Sports Illustrated has laid off almost all of, or maybe all of, its staff.
This is just the latest example of publications that a lot of us grew up with (and that even our parents might have grown up with) either collapsing completely or becoming a shadow of their former selves. Many of the major magazines are dead. Newspapers outside of the top nationals are either dead or dying. TV is on its way out as a medium, and while streaming has replaced some of it (just as the web has replaced some of what magazines and newspapers used to deliver) it's not ever going to provide the level of breadth and depth that the old industry did.
Sports Illustrated was already pretty hollowed out, but this still makes me sad. Not just because of nostalgia but because...someone has to do the actual reporting and someone has to pay for it. Maybe for Sports Illustrated it doesn't really matter because it's just sports (though the magazine did break some important sports-related stories of greater consequence) but for newspapers and more general topic magazines it's essential. Social media influencers and commentators mostly just repackage the news that the legacy media sources gather. Almost nobody makes a living being an investigative reporter on social media or streaming (you can argue that someone like Coffezilla would qualify, but he's much more limited in what he can/does cover than traditional investigative reporters) and nobody does the "boring" reporting of local politics and court activities on those platforms, at least professionally.

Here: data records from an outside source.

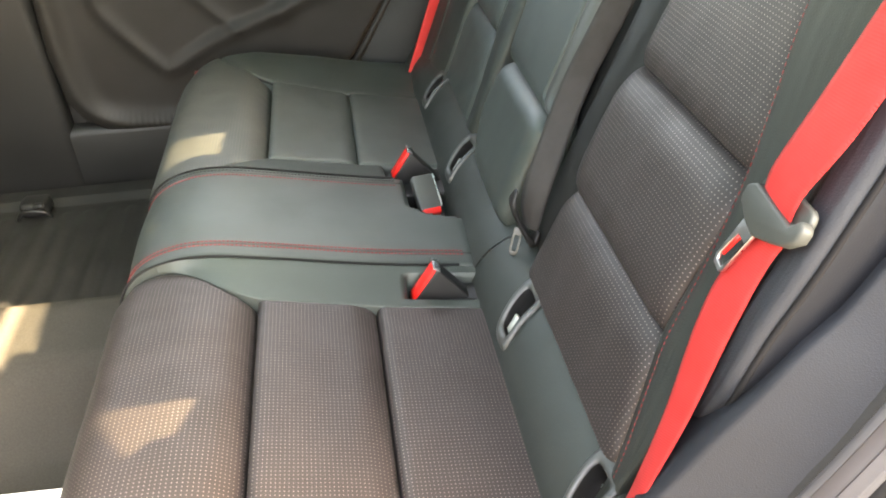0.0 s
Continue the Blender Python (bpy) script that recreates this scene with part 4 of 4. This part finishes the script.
def roof_sheet(y_max, z_top, drop, x_end):
    """Roof with a large glazed opening."""
    xs = sorted(set(list(np.linspace(-1.6, x_end, 16)) + [PANO[0], PANO[1]]))
    ys = sorted(set(list(np.linspace(-y_max, y_max, 25)) + [-PANO[2], PANO[2]]))
    bm = bmesh.new()
    verts = [[bm.verts.new((x + 0.12 * (y / y_max) ** 2 * max(0.0, x / x_end), y, z_top - (drop if y < 0 else drop - 0.06) * (abs(y) / y_max) ** 3 - 0.03 * max(0, x) ** 1.5 - 0.03 * max(0, -x - 0.7))) for y in ys] for x in xs]
    for i in range(len(xs) - 1):
        for k in range(len(ys) - 1):
            if PANO[0] <= xs[i] < PANO[1] - 1e-6 and -PANO[2] <= ys[k] < PANO[2] - 1e-6:
                continue
            bm.faces.new((verts[i][k], verts[i + 1][k], verts[i + 1][k + 1], verts[i][k + 1]))
    return bm


tagged(part("ceiling", roof_sheet(0.60, 1.385, 0.10, 0.33), LINER), "dark cloth headliner round a glass roof", "ceiling", "", "structure")
tagged(part("roof_skin", roof_sheet(0.66, 1.43, 0.13, 0.35), PAINT), "white painted car roof", "car body", "", "structure")
rows = [[(x, y, 1.425 - 0.13 * (abs(y) / 0.66) ** 3 - 0.03 * max(0, -x - 0.7)) for y in np.linspace(-PANO[2] - 0.01, PANO[2] + 0.01, 12)] for x in np.linspace(PANO[0] - 0.01, PANO[1] + 0.01, 8)]
tagged(part("window_2", loft(rows), ROOF_GLASS), "green-tinted glass roof", "window", "", "structure")
rows = []
for k in np.linspace(0, 1, 10):
    rows.append([(0.335 + 0.68 * k + 0.02 * (1 - (y / 0.6) ** 2), y, 1.38 - 0.28 * k - 0.05 * (y / 0.6) ** 2) for y in np.linspace(-0.54, 0.54, 14)])
glass = part("window_1", loft(rows), GLASS)
tagged(glass, "sloping rear window", "window", "", "structure")
tagged(part("parcel_shelf", box((0.80, 1.2, 0.03), (0.70, 0, 1.065), 0.006), LINER), "dark cloth parcel shelf behind the seats", "shelf", "", "structure")
tagged(part("wall_near", box((0.86, 0.03, 0.5), (0.72, -0.66, 0.86), 0.004), PILLAR), "plain inner side of the car body", "wall", "", "structure")
for s in (-1, 1):
    side_rows = ((0.66, 1.09), (0.63, 1.2), (0.55, 1.36)) if s < 0 else ((0.77, 1.02), (0.74, 1.2), (0.66, 1.34), (0.55, 1.37))
    rows = [[(x, s * yy, zz) for x in np.linspace(0.26 if s < 0 else 0.14, 1.1, 6)] for yy, zz in side_rows]
    tagged(part("pillar_c", loft(rows), PILLAR), "dark rear pillar trim", "trim", "", "structure")
tagged(part("wall_rear", box((0.03, 1.3, 0.9), (1.12, 0, 0.65), 0.004), LINER), "plain wall closing the boot", "wall", "", "structure")
# unseen wall, added to block windscreen light as the front seats would
tagged(part("wall_front", box((0.06, 1.36, 0.86), (-1.19, 0, 0.68), 0.02), TRIM), "plain dark wall blocking front light in place of the front seats", "wall", "", "structure")
tagged(part("window_3", loft([[(-1.64 + 0.10 * k, y, 0.965 + 0.39 * k) for y in np.linspace(-0.66, 0.66, 8)] for k in np.linspace(0, 1, 4)]), WINDSCREEN), "tinted windscreen", "window", "", "structure")
tagged(part("pillar_b", box((0.27, 0.07, 1.1), (-0.90, 0.725, 0.82), 0.02), BLACK), "dark centre pillar of the far side", "trim", "", "structure")
tagged(part("roof_rail", box((2.7, 0.14, 0.05), (-0.25, 0.70, 1.385), 0.02), PAINT), "white roof rail of the far side", "car body", "", "structure")
tagged(part("front_door_panel", box((0.70, 0.05, 0.72), (-1.33, 0.735, 0.72), 0.015), TRIM), "plain dark front door panel", "wall", "", "structure")

# ---- on the floor ----
mat = thing("floor_mat", "black ribbed rubber floor mat in the far footwell", "floor mat", at=(-0.80, 0.40, 0.29))
rows = []
for x in np.linspace(-1.12, -0.46, 96):
    rows.append([(x, y, 0.296 + 0.0035 * (math.sin(x * 150) > 0.3) * (abs(y - 0.4) < 0.19) + 0.012 * (max(0, abs(y - 0.4) - 0.22) / 0.02 > 0.5)) for y in np.linspace(0.14, 0.685, 56)])
part("sheet", loft(rows), MAT_RUBBER, mat)
rail = thing("seat_rail", "black end cap of the front seat rail on the floor", "seat rail", at=(-0.86, 0.62, 0.30))
part("cap", box((0.058, 0.05, 0.034), (-0.850, 0.60, 0.316), 0.011, 4), BLACK, rail)
part("flange", tube([(-0.885, 0.574, 0.300), (-0.872, 0.568, 0.318), (-0.848, 0.566, 0.322), (-0.826, 0.570, 0.314), (-0.818, 0.578, 0.300)], 0.004, 24, 8), BLACK, rail, "raised rim")
part("bolt", box((0.02, 0.016, 0.012), (-0.835, 0.572, 0.33), 0.004, 3), BLACK, rail)
sheet = thing("paper_mat", "white protective paper lying in the near footwell", "paper mat", at=(-0.9, -0.38, 0.29))
rows = []
for u in np.linspace(0, 1, 24):
    rows.append([(-1.15 + 0.58 * v - 0.03 * u, -0.60 + (0.43 + 0.045 * (1 - v)) * u, 0.2935 + 0.004 * noise.noise(Vector((u * 5, v * 5, 2))) + 0.003 * math.sin(7 * v) * u) for v in np.linspace(0, 1, 24)])
part("sheet", loft(rows), PAPER, sheet)


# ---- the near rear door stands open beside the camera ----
# out of view; put here to keep sky light off the near seat
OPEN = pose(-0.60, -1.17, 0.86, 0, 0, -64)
near_door = tagged(part("door_1", box((0.95, 0.05, 1.0), bevel=0.02, m=OPEN), TRIM), "unseen open near rear door, plain dark inside, shading the near seat", "car door", "", "structure")
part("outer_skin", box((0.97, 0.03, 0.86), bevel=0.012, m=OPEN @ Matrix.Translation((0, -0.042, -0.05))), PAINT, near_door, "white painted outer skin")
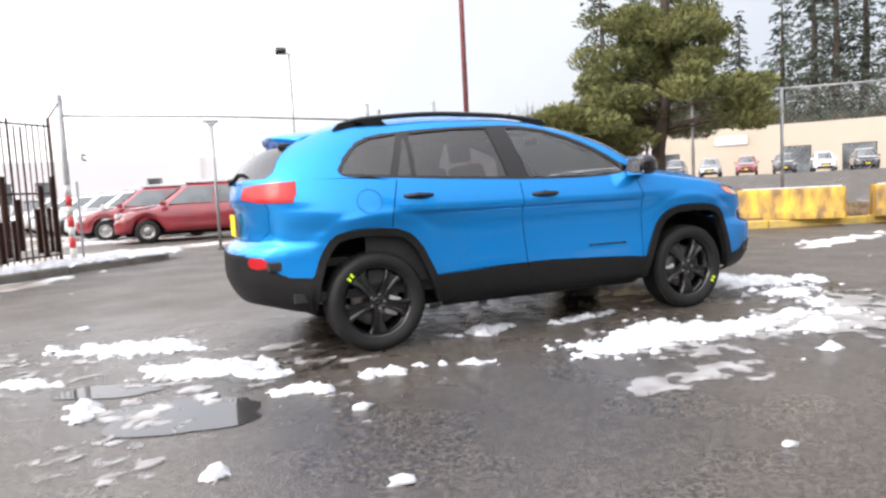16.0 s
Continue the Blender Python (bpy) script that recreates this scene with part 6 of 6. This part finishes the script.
M_HUB = mat("rusty_steel_wheel", (0.40, 0.37, 0.34), rough=0.5, metal=0.4, vary=0.6, scale=14, other=(0.22, 0.15, 0.10))
M_BARGREY = mat("grey_print", (0.30, 0.32, 0.35), rough=0.6)
M_BARBLUE = mat("blue_print", (0.04, 0.10, 0.18), rough=0.5)


def road_wheel(parent, x, y, r, width, hub, out):
    """A plain wheel at (x, y): tyre, dished steel rim, hub and nuts; out is +1 or -1 along y."""
    w = part("wheel", lathe([(r * 0.60, -width / 2), (r * 0.66, -width / 2 * 1.05), (r * 0.92, -width / 2), (r, -width / 2 * 0.75), (r, width / 2 * 0.75), (r * 0.92, width / 2), (r * 0.66, width / 2 * 1.05), (r * 0.60, width / 2)], 40), M_RUBBER, parent)
    w.matrix_local = pose(x, y, r, -90 * out, 0, 0)
    part("rim", lathe([(r * 0.60, width * 0.5), (r * 0.52, width * 0.35), (r * 0.30, width * 0.18), (r * 0.24, width * 0.42), (0.001, width * 0.42), (0.001, -0.05), (r * 0.60, -0.05)], 32), hub, w)
    for k in range(6):
        a = 2 * math.pi * k / 6
        bm = bmesh.new()
        bmesh.ops.create_cone(bm, cap_ends=True, segments=8, radius1=r * 0.055, radius2=r * 0.055, depth=0.01, matrix=pose(r * 0.42 * math.cos(a), r * 0.42 * math.sin(a), width * 0.285))
        part("vent_hole", bm, M_SEAL, w)
    return w


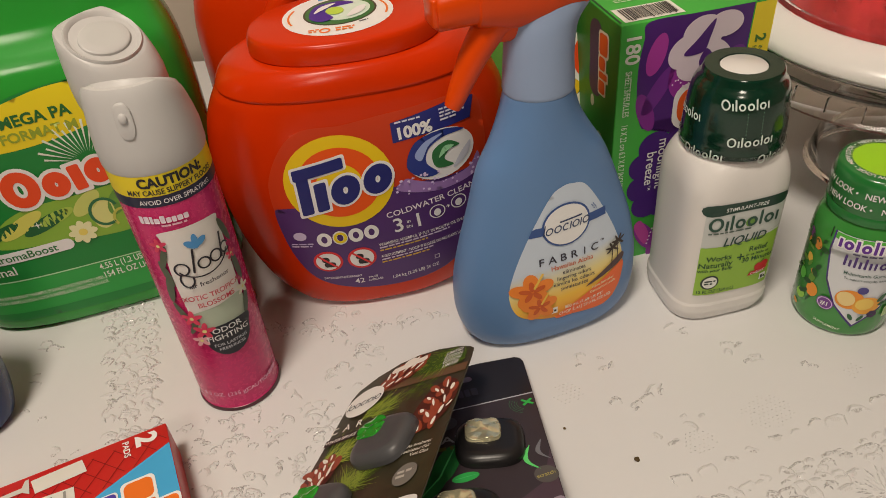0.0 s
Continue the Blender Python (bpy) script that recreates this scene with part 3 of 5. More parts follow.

This stuff is essential to society and it's dying.
I raise this on Giantbomb.com because, of course, we've seen similar events in the video game industry. Almost all of the magazines are dead, and a lot of the websites are dead or seem to be dying. Video game news reporting was never at the level of even Sports Illustrated, but we've seen this year how important old school reporting is to keep people informed about what's actually going on in the industry with labor issues, layoffs, and the like. To their credit sites like Kotaku and some reporters who have moved from those sites to general interest publications have reported on a lot of these issues, but generally not in a deep investigative reporter way, more just reaching out to (or being reached out to by) a few sources.
It's very depressing for me to watch the media slowly erode and be replaced by something much shallower, more insulated, more commercially focused, and less capable of doing the important things that media is supposed to do. In video games and sports it may not be all that important, but it's happening everywhere and that portends very bad things.